* **EXERCISE OBJECTIVE**
Copy word for word the lines in the records below, starting at the line with "Reconstruct this shot" and ending at the line with "of a camera". Skip the pictures.

** Start DATA PROVIDED **

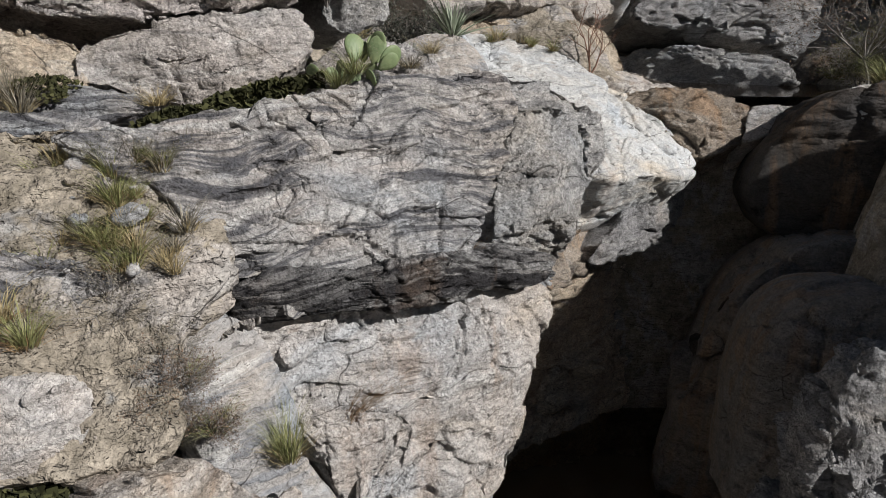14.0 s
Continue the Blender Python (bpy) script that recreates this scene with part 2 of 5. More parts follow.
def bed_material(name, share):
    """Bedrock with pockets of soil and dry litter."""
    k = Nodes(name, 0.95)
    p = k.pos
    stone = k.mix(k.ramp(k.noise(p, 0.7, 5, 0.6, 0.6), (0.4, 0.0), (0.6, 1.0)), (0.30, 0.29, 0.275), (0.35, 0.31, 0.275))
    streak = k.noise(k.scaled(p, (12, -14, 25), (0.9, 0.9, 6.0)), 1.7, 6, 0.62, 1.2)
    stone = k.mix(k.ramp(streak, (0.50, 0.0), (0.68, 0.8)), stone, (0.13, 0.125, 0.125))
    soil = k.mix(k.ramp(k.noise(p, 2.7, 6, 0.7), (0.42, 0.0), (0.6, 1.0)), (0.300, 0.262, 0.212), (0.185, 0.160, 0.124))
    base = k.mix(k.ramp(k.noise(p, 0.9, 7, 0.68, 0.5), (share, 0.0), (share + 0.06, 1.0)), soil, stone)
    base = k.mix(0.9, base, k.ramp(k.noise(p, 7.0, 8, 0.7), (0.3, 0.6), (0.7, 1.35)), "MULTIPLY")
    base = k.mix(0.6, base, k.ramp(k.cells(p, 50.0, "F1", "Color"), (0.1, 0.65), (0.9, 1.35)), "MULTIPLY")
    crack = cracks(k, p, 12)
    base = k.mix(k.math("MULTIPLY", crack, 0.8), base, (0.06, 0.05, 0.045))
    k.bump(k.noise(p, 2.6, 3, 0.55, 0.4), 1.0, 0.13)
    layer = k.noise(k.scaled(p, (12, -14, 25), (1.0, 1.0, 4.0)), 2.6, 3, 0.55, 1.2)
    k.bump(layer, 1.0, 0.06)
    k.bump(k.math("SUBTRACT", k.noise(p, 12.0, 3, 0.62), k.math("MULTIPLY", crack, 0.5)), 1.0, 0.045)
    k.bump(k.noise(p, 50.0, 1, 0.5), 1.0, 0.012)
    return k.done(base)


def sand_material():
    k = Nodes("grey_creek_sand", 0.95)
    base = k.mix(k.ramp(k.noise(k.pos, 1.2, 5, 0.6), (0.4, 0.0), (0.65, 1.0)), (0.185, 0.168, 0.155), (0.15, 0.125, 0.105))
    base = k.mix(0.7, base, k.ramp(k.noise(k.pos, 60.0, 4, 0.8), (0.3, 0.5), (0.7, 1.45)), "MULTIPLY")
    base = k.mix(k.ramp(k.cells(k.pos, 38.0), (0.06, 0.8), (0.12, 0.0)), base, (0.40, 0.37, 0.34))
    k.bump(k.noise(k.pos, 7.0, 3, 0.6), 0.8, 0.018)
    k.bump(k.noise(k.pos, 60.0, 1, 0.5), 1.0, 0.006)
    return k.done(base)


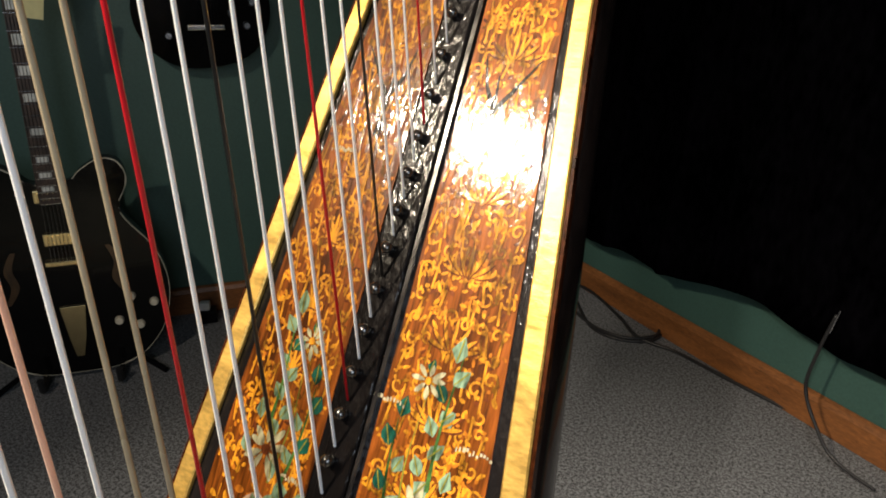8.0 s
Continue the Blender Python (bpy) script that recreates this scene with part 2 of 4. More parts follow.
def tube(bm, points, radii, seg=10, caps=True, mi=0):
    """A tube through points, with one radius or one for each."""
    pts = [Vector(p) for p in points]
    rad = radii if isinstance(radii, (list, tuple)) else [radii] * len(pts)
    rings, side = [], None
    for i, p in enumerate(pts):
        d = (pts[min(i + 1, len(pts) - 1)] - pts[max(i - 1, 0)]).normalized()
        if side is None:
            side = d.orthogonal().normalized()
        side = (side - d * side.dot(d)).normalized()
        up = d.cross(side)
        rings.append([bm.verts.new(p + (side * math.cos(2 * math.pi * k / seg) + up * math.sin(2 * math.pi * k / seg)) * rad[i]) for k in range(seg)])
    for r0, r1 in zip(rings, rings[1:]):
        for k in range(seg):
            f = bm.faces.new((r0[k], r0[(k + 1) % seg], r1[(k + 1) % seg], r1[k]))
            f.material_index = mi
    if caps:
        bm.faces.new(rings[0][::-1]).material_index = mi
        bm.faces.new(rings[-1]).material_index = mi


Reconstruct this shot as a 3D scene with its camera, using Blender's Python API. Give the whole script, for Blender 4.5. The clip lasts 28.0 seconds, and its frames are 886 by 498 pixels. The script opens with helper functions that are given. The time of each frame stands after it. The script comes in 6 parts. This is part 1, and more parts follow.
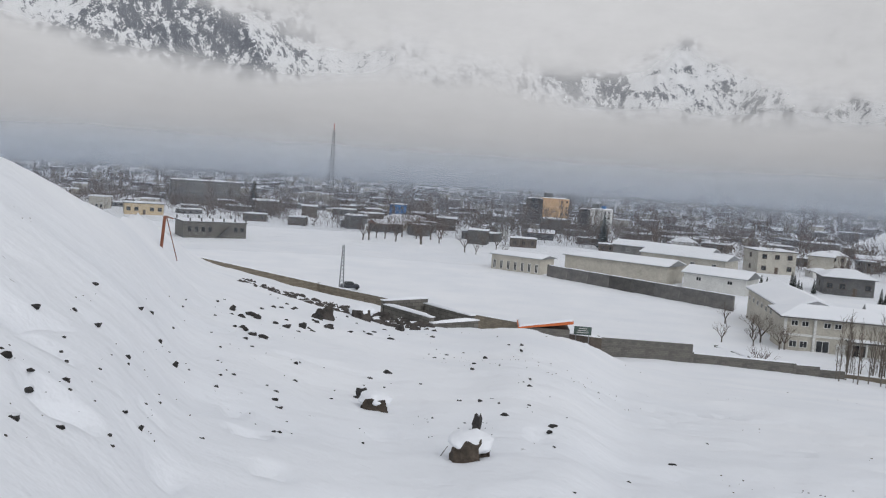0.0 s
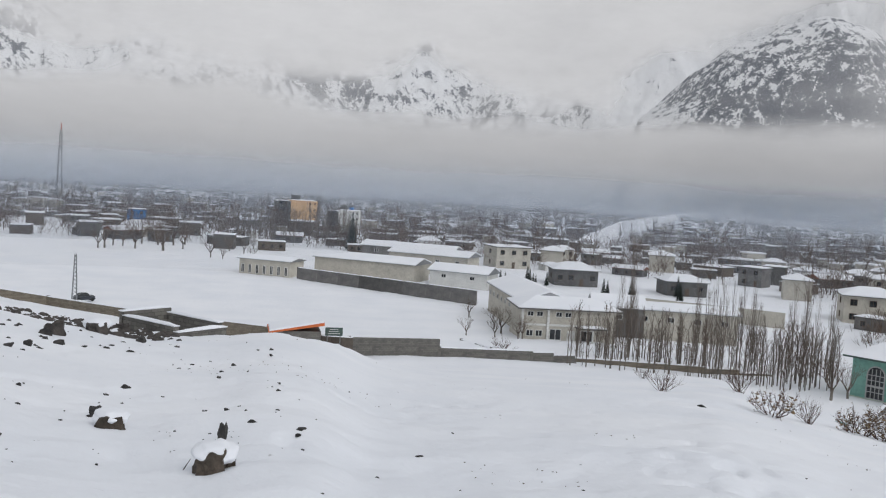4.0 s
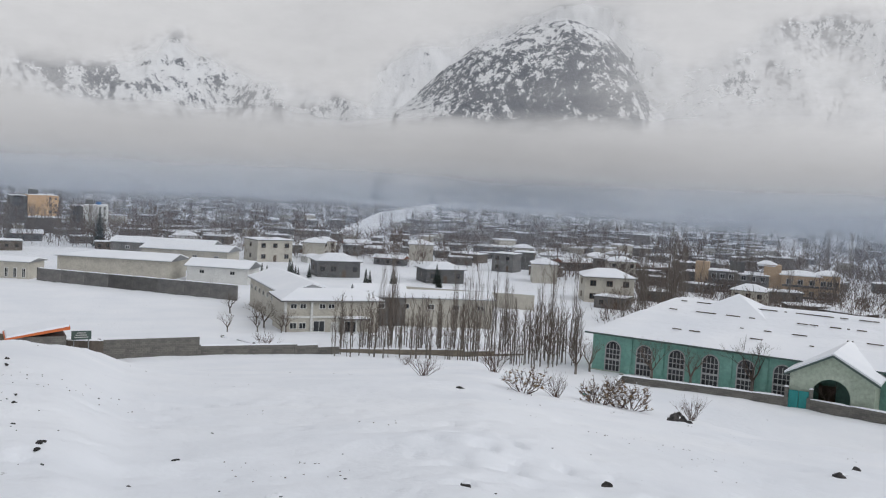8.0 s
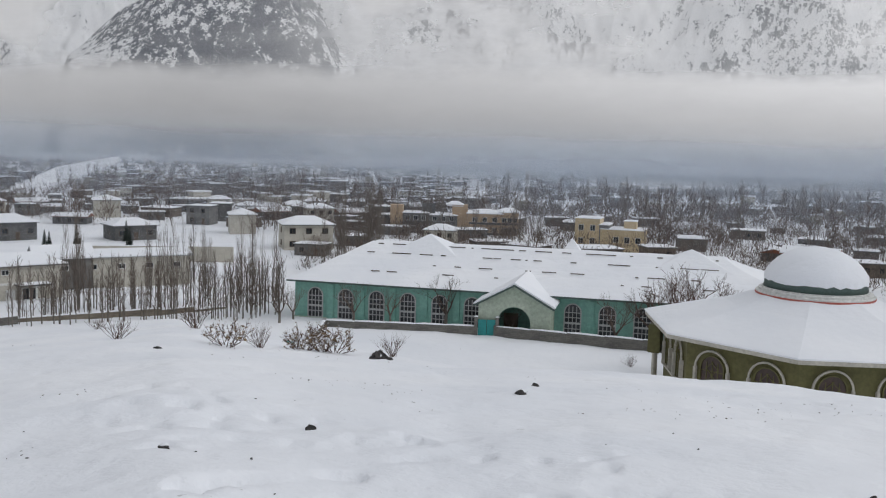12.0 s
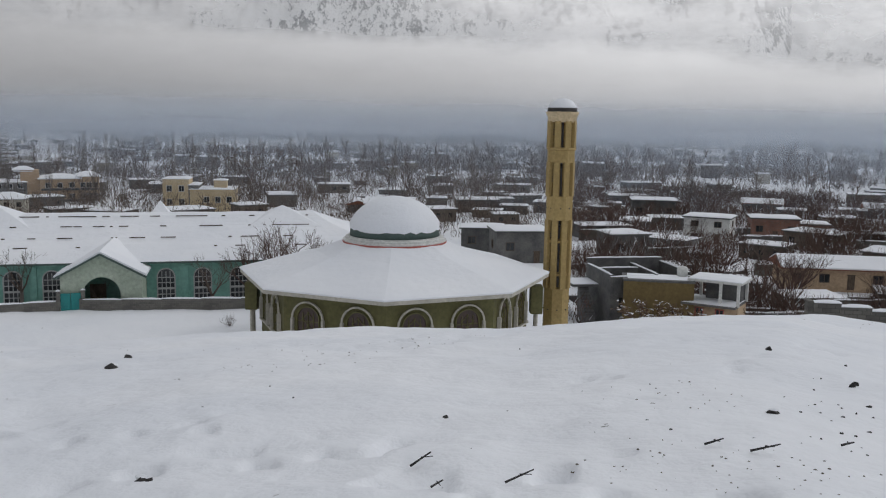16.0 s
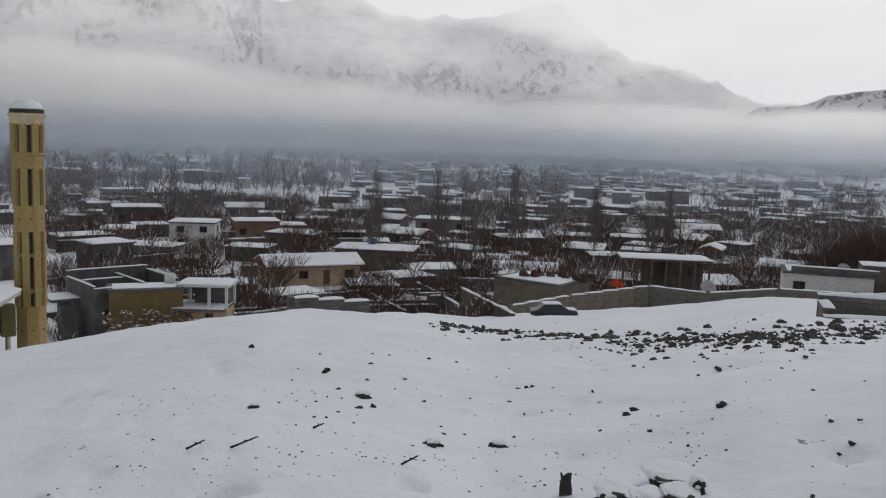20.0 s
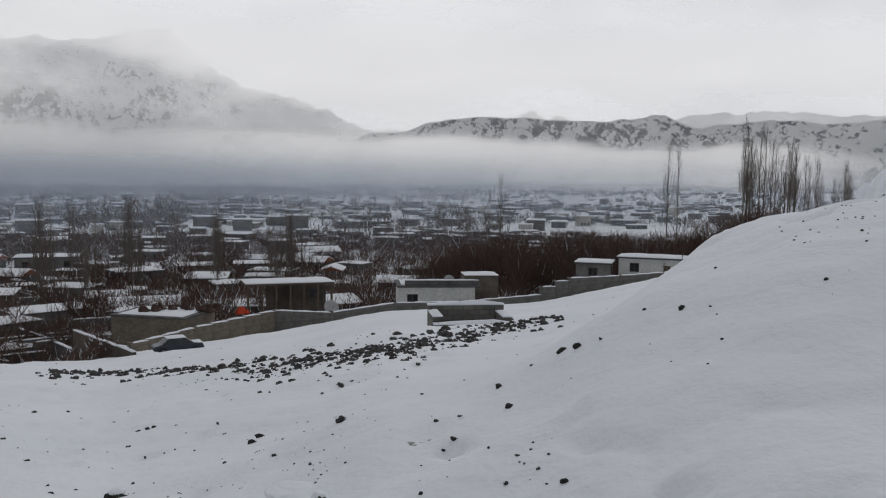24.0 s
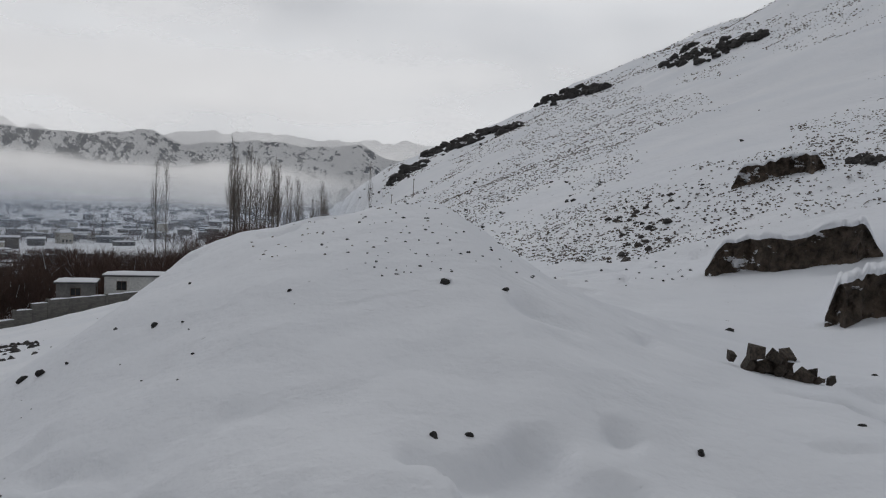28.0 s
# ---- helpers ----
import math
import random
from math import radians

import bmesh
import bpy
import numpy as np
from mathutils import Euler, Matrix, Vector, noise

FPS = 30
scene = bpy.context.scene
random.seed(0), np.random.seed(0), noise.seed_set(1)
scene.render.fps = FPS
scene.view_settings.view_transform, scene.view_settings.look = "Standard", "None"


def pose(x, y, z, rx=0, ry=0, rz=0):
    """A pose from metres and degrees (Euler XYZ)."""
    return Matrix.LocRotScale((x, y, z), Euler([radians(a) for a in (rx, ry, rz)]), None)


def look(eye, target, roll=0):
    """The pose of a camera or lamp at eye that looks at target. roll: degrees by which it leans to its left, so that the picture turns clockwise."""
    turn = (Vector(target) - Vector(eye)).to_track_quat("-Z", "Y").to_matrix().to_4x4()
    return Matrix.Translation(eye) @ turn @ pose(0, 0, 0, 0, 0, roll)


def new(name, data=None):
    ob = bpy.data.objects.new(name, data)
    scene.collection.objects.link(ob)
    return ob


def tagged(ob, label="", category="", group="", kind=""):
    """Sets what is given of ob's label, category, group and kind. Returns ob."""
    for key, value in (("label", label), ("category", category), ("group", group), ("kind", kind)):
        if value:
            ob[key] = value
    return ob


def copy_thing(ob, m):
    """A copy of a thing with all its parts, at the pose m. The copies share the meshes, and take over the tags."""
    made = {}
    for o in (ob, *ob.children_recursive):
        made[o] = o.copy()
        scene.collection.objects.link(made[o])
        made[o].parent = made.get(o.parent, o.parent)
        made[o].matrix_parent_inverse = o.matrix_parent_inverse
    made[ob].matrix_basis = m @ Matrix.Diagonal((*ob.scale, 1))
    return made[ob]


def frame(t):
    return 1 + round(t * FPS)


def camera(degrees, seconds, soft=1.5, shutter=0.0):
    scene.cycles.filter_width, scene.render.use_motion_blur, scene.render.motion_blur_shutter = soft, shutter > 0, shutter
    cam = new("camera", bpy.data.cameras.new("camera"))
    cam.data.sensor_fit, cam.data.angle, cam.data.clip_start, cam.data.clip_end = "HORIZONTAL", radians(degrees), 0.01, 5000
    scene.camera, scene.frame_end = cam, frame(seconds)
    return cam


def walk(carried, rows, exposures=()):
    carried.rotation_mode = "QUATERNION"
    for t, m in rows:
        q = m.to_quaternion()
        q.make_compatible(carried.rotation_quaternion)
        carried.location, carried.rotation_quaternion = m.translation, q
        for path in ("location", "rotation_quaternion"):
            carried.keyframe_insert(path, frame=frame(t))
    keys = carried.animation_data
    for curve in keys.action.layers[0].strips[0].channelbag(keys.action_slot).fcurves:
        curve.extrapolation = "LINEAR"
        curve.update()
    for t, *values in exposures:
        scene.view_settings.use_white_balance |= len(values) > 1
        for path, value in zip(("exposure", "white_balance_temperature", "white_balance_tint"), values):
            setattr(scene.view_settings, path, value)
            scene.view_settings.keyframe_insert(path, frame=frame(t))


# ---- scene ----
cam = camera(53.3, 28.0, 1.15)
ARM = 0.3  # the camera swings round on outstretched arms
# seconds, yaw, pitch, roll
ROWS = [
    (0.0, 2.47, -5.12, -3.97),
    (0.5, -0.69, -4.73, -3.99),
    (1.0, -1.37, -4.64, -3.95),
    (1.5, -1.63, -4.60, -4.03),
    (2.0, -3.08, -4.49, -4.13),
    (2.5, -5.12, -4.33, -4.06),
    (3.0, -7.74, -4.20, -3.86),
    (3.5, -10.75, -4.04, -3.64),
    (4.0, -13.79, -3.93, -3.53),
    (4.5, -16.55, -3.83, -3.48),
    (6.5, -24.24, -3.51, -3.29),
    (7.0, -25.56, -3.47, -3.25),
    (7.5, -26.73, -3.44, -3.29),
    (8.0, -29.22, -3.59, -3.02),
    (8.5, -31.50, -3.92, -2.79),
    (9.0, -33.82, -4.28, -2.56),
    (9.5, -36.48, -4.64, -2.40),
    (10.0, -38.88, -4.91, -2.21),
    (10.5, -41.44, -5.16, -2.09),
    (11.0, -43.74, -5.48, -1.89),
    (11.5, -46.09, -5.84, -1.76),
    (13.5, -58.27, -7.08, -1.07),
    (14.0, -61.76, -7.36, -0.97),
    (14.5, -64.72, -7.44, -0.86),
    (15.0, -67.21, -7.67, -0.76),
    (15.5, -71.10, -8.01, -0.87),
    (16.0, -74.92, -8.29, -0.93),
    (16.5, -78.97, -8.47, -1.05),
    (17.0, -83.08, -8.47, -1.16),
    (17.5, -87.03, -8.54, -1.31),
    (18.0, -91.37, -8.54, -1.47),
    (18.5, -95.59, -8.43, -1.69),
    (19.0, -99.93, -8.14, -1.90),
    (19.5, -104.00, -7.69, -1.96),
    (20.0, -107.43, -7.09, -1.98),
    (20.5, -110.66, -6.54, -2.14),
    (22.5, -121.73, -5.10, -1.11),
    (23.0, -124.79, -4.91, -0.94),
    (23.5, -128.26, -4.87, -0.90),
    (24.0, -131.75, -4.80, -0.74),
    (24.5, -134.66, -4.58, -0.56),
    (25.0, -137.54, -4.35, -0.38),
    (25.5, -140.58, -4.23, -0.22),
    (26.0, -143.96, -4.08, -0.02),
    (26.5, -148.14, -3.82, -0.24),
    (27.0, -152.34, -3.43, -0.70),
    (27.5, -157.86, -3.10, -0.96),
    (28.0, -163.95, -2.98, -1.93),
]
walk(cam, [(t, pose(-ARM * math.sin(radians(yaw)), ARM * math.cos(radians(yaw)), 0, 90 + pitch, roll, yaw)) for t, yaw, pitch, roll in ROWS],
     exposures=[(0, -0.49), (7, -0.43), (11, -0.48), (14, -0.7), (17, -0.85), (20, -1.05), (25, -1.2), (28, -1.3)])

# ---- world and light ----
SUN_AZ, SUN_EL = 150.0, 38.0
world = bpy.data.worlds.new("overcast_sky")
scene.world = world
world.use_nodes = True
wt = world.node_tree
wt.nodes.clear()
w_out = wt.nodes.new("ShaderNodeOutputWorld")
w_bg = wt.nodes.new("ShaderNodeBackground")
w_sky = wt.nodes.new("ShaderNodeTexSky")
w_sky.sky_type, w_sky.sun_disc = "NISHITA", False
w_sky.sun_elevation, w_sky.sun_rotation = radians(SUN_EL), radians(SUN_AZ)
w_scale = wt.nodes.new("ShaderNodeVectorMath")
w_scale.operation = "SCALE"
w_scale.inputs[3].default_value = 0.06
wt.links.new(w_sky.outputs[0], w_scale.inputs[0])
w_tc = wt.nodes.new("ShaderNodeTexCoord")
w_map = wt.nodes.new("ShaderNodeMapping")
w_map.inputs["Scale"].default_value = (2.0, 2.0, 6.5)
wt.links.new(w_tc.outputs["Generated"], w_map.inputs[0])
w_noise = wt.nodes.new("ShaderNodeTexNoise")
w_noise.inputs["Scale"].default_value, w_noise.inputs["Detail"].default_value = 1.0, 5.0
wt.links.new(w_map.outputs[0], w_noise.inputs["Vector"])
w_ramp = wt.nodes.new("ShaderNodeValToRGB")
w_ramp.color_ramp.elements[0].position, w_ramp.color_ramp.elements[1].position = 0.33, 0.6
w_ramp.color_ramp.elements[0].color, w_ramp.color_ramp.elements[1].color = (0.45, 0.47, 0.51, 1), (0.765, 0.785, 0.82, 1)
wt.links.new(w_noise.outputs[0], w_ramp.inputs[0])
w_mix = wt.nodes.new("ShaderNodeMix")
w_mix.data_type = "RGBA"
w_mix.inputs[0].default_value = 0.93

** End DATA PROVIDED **

* **WRITTEN RESPONSE**
Reconstruct this shot as a 3D scene with its camera, using Blender's Python API. Give the whole script, for Blender 4.5. The clip lasts 28.0 seconds, and its frames are 886 by 498 pixels. The script opens with helper functions that are given. The time of each frame stands after it. The script comes in 6 parts. This is part 1, and more parts follow.
0.0 s
4.0 s
8.0 s
12.0 s
16.0 s
20.0 s
24.0 s
28.0 s
# ---- helpers ----
import math
import random
from math import radians

import bmesh
import bpy
import numpy as np
from mathutils import Euler, Matrix, Vector, noise

FPS = 30
scene = bpy.context.scene
random.seed(0), np.random.seed(0), noise.seed_set(1)
scene.render.fps = FPS
scene.view_settings.view_transform, scene.view_settings.look = "Standard", "None"


def pose(x, y, z, rx=0, ry=0, rz=0):
    """A pose from metres and degrees (Euler XYZ)."""
    return Matrix.LocRotScale((x, y, z), Euler([radians(a) for a in (rx, ry, rz)]), None)


def look(eye, target, roll=0):
    """The pose of a camera or lamp at eye that looks at target. roll: degrees by which it leans to its left, so that the picture turns clockwise."""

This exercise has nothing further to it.